13. In the Delhi case in Nasir-ud-din v. The State Transport Authority, Delhi Administration and Ors. (supra), the learned Judges have also clearly said that the Transport Authorities shall be free to issue permits over and above the limit fixed by the transport agreement in absence of any bar contained in the agreement to issue permits in excess of those permits or routes which are covered by the agreement. But in the instant case there is a clear bar of issuance of the permits in excess of the permits and on any other route except agreed to between the two States under any other circumstances.
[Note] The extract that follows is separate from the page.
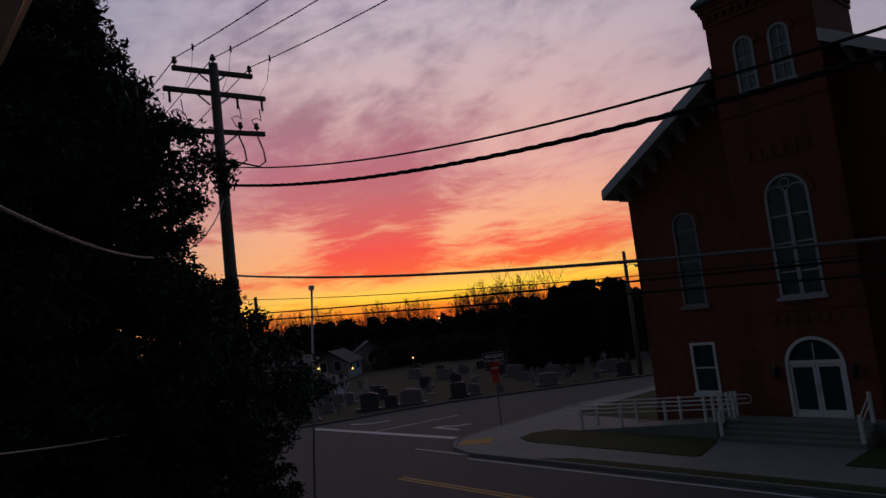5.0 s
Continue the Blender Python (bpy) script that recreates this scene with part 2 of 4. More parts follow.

As such the interdict imposed upon the issuance of permits on routes other than the routes agreed between the two States and any permit in excess of the number of permits fixed for the operators of each State the Transport Authorities have no power to issue any additional permit. The cases cited by the learned counsel for the respondents therefore, do not in any way help the respondents.

14. To conclude, we hold, that the Transport Authorities of the States of Rajasthan and Madhya Pradesh are not free in the matter of issuance and countersignatures of permits in excess of the number of permits and single trips fixed by the reciprocal agreement between the States of Rajasthan and Madhya Pradesh and they are also not free to issue permits on any other route than the routes which have been specified in the reciprocal agreement between the States of Madhya Pradesh and Rajasthan published in the gazette dated 3-4-1975.

15. As regards the factual aspect of these petitions, we have already held that due to the expiry of the duration of the permits we need not go into the merits pertaining to the issuance or countersignatures of the temporary permits by the Authorities. Both these petitions are, accordingly, allowed with no order as to costs. The amount of security cost, if any, deposited by the petitioners shall be refunded to them after verification.